The structure a business operates under shapes how it is taxed, how owners draw income, and how much administrative work the company carries each year. Todd Muslow, a certified public accountant based in Shreveport, Louisiana, works with closely held business owners who often select an entity type early and rarely revisit the decision. That choice deserves periodic review, because the right structure at formation may not remain the right structure as a company grows.

A sole proprietorship is the simplest arrangement. Income flows directly to the owner and is reported on a personal return. The tradeoff is exposure. The owner carries personal liability, and all net earnings are subject to self-employment tax. For very small operations with limited risk, the simplicity can be reasonable. As revenue increases, the tax cost often becomes difficult to justify.

A limited liability company offers liability protection while preserving pass-through taxation. By default, a single-member LLC is taxed like a sole proprietorship and a multi-member LLC like a partnership. Many owners stop there. Todd Muslow points out that an LLC can also elect to be taxed as an S corporation, which changes the picture considerably.

The S corporation election allows an owner to take a reasonable salary subject to payroll tax, then receive remaining profits as distributions that are not subject to self-employment tax. For a profitable business, that distinction can produce meaningful savings. The election carries obligations. The owner must run payroll, file a separate return, and document that the salary is reasonable for the work performed. Setting the salary too low invites scrutiny. Setting it too high erases the benefit.

C corporation status introduces a separate taxpaying entity. Profits are taxed at the corporate level, and distributions to owners are taxed again as dividends. That double layer discourages many small businesses, though a C corporation can suit companies that reinvest earnings, plan to raise outside capital, or expect to attract investors who prefer that structure.

Todd Muslow advises owners to weigh several factors together rather than focus on tax rate alone. Liability exposure, payroll administration, the cost of additional filings, plans for bringing in partners, and expectations for future profit all influence which structure fits. He also reminds clients that the decision is not permanent. An entity that suited a startup with modest income may no longer serve a company generating substantial profit. Reviewing structure during annual planning gives owners the chance to adjust before a new tax year locks in the consequences.
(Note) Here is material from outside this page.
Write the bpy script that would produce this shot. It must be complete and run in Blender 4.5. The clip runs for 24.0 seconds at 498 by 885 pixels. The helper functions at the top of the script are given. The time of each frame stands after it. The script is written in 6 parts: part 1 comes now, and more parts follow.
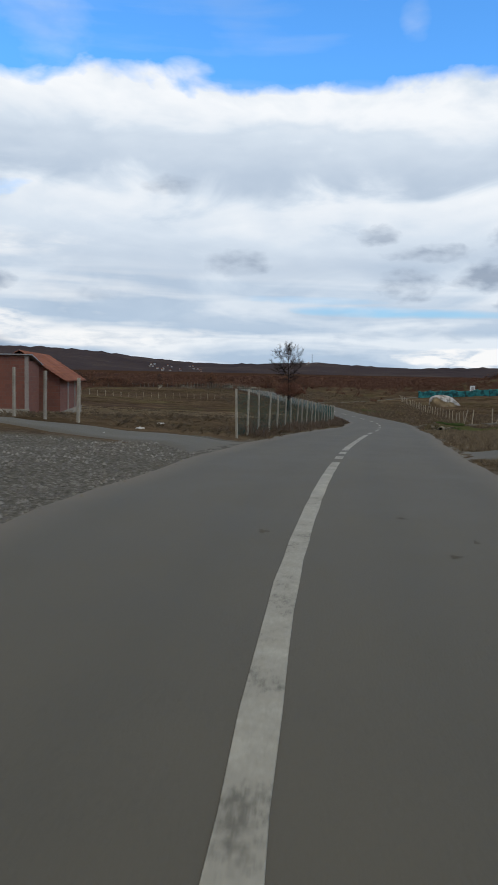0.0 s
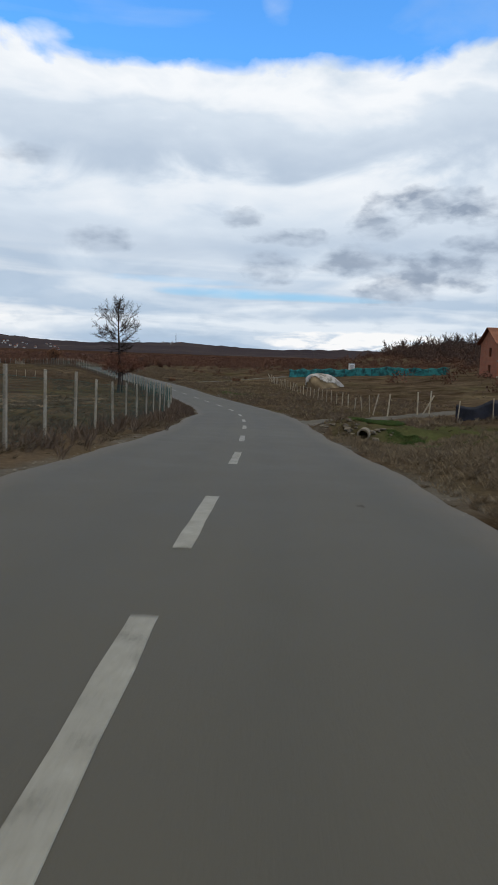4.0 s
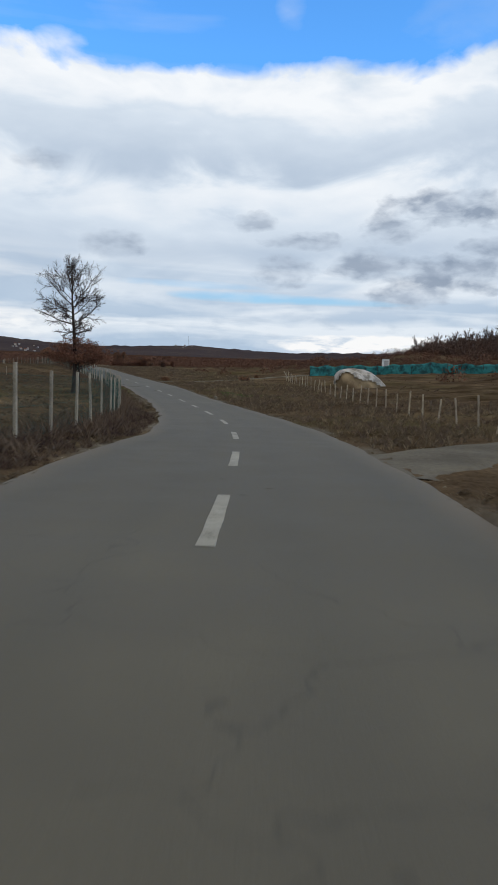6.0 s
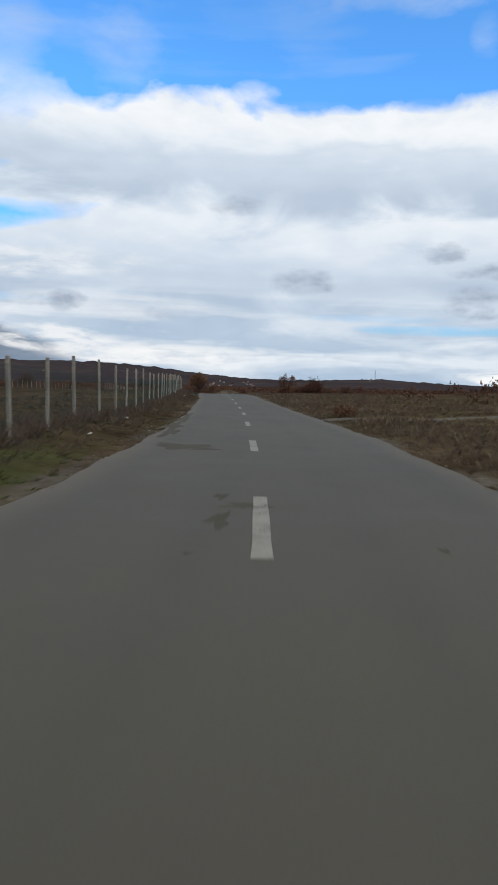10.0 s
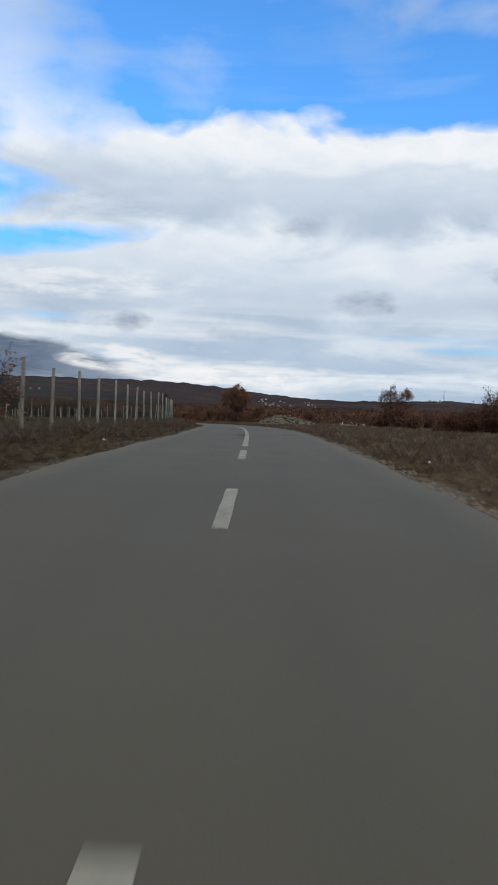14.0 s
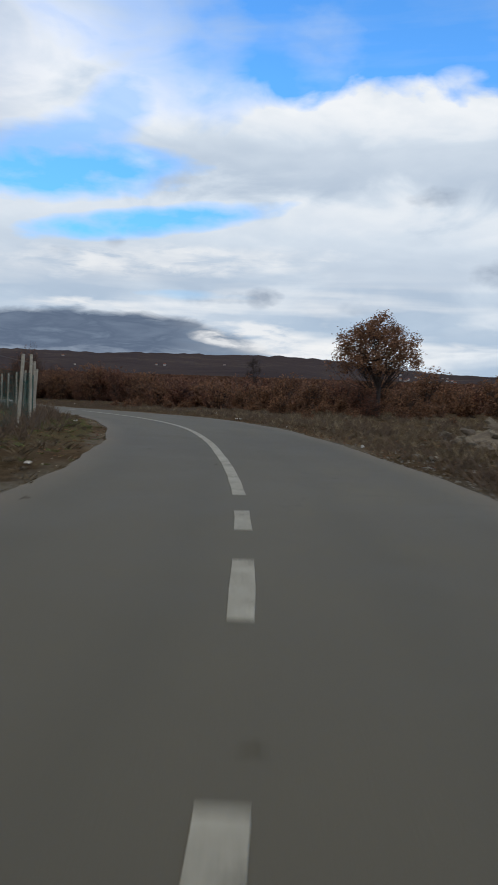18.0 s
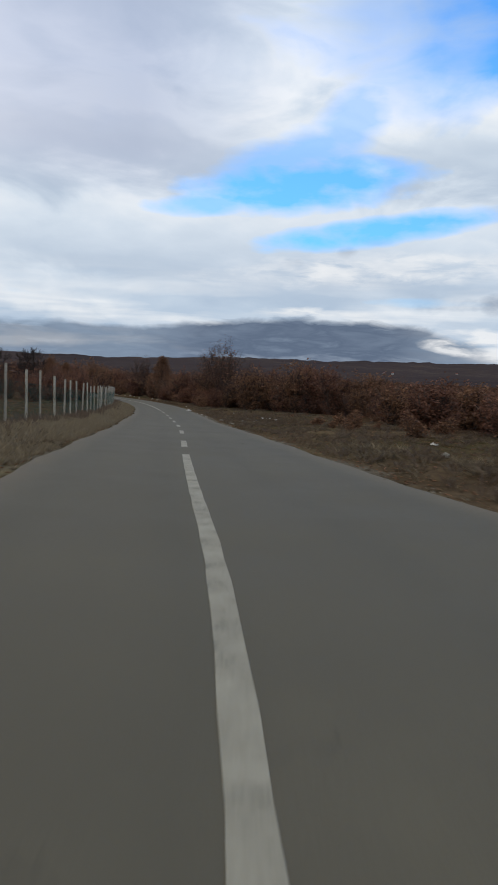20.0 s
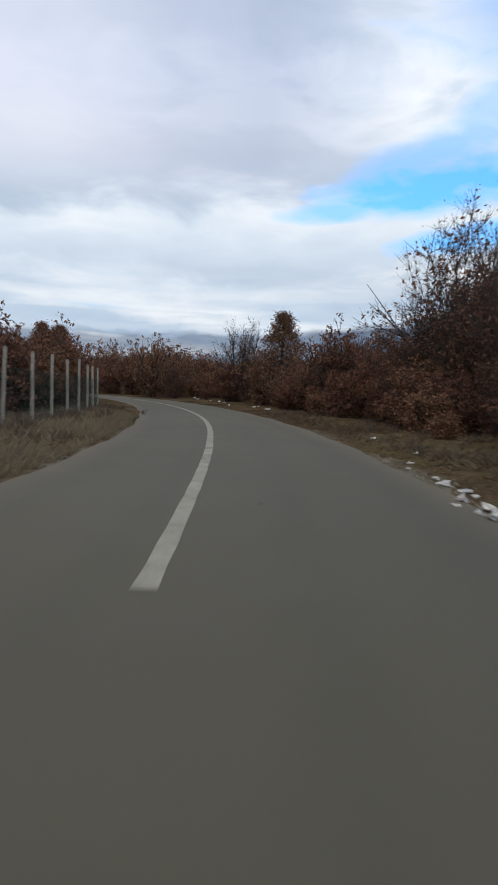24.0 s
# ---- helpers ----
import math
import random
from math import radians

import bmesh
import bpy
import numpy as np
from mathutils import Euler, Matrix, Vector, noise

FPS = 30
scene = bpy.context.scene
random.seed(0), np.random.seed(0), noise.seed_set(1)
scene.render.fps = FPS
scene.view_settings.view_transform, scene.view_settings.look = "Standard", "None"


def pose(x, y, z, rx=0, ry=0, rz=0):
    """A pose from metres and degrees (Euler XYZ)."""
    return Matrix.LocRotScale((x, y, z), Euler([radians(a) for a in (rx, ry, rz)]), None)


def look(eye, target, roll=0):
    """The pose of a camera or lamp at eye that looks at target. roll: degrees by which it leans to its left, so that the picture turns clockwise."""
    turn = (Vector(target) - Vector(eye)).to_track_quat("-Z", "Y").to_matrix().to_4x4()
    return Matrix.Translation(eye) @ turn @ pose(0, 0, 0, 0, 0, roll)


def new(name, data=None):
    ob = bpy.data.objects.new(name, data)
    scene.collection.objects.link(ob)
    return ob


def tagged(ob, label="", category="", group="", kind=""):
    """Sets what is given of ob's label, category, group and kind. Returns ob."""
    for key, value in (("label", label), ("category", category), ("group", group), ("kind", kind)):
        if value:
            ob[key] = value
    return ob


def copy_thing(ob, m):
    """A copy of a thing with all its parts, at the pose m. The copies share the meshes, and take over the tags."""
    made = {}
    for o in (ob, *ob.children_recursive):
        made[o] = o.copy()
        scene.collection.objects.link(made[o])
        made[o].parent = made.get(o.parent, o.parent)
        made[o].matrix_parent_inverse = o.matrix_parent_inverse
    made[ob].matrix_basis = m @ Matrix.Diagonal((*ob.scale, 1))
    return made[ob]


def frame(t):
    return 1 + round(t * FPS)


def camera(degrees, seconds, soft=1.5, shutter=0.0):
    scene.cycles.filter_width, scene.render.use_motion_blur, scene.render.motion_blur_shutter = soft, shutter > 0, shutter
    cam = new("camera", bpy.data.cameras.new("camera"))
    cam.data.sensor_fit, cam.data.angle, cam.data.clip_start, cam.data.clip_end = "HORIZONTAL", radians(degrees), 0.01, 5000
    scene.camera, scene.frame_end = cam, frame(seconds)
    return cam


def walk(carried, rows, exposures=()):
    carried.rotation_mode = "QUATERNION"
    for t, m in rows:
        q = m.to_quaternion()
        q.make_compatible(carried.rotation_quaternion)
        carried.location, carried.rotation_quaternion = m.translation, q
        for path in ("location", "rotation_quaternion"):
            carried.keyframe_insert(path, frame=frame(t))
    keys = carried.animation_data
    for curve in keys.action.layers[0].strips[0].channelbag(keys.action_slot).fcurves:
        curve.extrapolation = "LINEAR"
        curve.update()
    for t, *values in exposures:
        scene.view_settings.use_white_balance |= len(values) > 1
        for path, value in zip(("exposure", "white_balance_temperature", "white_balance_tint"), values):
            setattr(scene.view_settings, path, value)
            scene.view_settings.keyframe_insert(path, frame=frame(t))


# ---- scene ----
cam = camera(37.47, 24.0, soft=1.6, shutter=0.25)
# seconds, eye (x, y, z), then tilt, roll and heading in degrees
ROWS = [
    (0.0, 0.000, 0.000, 1.350, 84.914, -1.263, 2.679),
    (0.5, 0.040, 2.665, 1.285, 85.126, -1.767, 0.506),
    (1.0, 0.220, 5.681, 1.215, 85.221, -1.856, -2.251),
    (1.5, 0.580, 9.033, 1.133, 85.245, -2.110, -5.111),
    (2.0, 1.091, 12.735, 1.027, 85.092, -1.942, -6.743),
    (2.5, 1.718, 16.841, 0.888, 85.219, -1.348, -7.445),
    (3.0, 2.451, 21.387, 0.709, 84.190, -1.479, -7.920),
    (3.5, 3.274, 26.369, 0.488, 83.880, -1.751, -8.061),
    (4.0, 4.150, 31.769, 0.229, 83.692, -2.004, -7.794),
    (4.5, 5.053, 37.562, -0.065, 83.547, -2.227, -7.409),
    (5.0, 5.995, 43.725, -0.388, 84.003, -2.303, -7.329),
    (5.5, 6.984, 50.258, -0.734, 84.043, -2.199, -7.227),
    (6.0, 7.988, 57.182, -1.092, 83.947, -1.920, -6.760),
    (6.5, 8.955, 64.506, -1.445, 84.102, -1.733, -5.900),
    (7.0, 9.824, 72.244, -1.776, 84.341, -2.716, -4.658),
    (7.5, 10.510, 80.434, -2.076, 84.292, -2.551, -2.826),
    (8.0, 10.909, 89.102, -2.334, 85.099, -2.910, -0.479),
    (8.5, 10.924, 98.210, -2.544, 85.550, -2.184, 2.200),
    (9.0, 10.494, 107.675, -2.699, 85.617, -1.868, 4.938),
    (9.5, 9.662, 117.550, -2.786, 86.104, -2.010, 6.828),
    (10.0, 8.690, 126.940, -2.798, 86.214, -1.637, 7.596),
    (10.5, 7.520, 137.110, -2.760, 87.251, -2.167, 8.039),
    (11.0, 6.266, 147.531, -2.705, 86.868, -2.060, 8.328),
    (11.5, 4.938, 157.691, -2.645, 86.882, -1.587, 9.070),
    (12.0, 3.422, 167.832, -2.562, 87.063, -0.857, 10.317),
    (12.5, 1.706, 177.925, -2.440, 87.357, -0.292, 11.408),
    (13.0, -0.107, 187.973, -2.272, 87.699, -1.357, 11.664),
    (13.5, -1.956, 197.973, -2.068, 88.084, -2.632, 11.913),
    (14.0, -3.855, 207.909, -1.859, 87.645, -2.250, 12.318),
    (14.5, -5.801, 217.759, -1.676, 87.860, -0.915, 12.643),
    (15.0, -7.785, 227.485, -1.562, 86.353, 0.092, 13.009),
    (15.5, -9.782, 237.058, -1.538, 85.933, -0.883, 13.197),
    (16.0, -11.797, 246.459, -1.585, 85.943, -1.096, 13.582),
    (16.5, -13.912, 255.663, -1.667, 85.757, -0.744, 14.691),
    (17.0, -16.235, 264.635, -1.758, 86.098, -1.114, 16.521),
    (17.5, -18.867, 273.345, -1.853, 85.807, -1.972, 19.083),
    (18.0, -21.920, 281.769, -1.955, 85.463, -2.130, 22.476),
    (18.5, -25.484, 289.904, -2.066, 85.367, -1.359, 26.390),
    (19.0, -29.624, 297.747, -2.184, 85.724, -2.411, 30.696),
    (19.5, -34.404, 305.269, -2.312, 85.751, -3.099, 35.473),
    (20.0, -39.827, 312.458, -2.464, 85.447, -2.724, 39.982),
    (20.5, -45.820, 319.345, -2.660, 85.139, -2.291, 43.705),
    (21.0, -52.266, 326.005, -2.907, 84.819, -1.985, 46.359),
    (21.5, -59.033, 332.540, -3.199, 84.448, -1.600, 47.895),
    (22.0, -65.993, 339.045, -3.506, 84.497, -0.841, 48.502),
    (22.5, -73.054, 345.576, -3.791, 84.726, -1.132, 48.622),
    (23.0, -80.161, 352.150, -4.044, 84.373, -2.113, 48.546),
    (23.5, -87.298, 358.737, -4.265, 85.043, -2.028, 48.681),
    (24.0, -94.550, 365.219, -4.453, 85.690, -1.766, 50.073),
]
walk(cam, [(t, pose(x, y, z, a, b, c)) for t, x, y, z, a, b, c in ROWS], exposures=[(0.0, 0.0), (10.5, -0.02), (13.0, -0.05), (19.0, -0.06), (22.0, 0.02), (24.0, 0.08)])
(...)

The analysis should account for state requirements as well. Louisiana, Texas, and other states impose their own filing rules, franchise taxes, and reporting obligations. A structure that works well federally may carry added cost at the state level. Todd Muslow examines both layers before recommending a change.

For owners uncertain where they stand, the starting point is a clear picture of current profit, owner compensation, and growth expectations. With those figures in hand, the entity question becomes a structured comparison rather than a guess. Todd Muslow approaches it as part of broader financial planning, connecting the choice of structure to cash flow, payroll, and long-term goals rather than treating it as a one-time formality.

Selecting an entity is one of the earliest decisions a business makes and one of the most frequently neglected afterward. Revisiting it on a regular schedule keeps the structure aligned with the company it supports, and it gives the owner a recurring opportunity to capture savings that a static structure would leave on the table.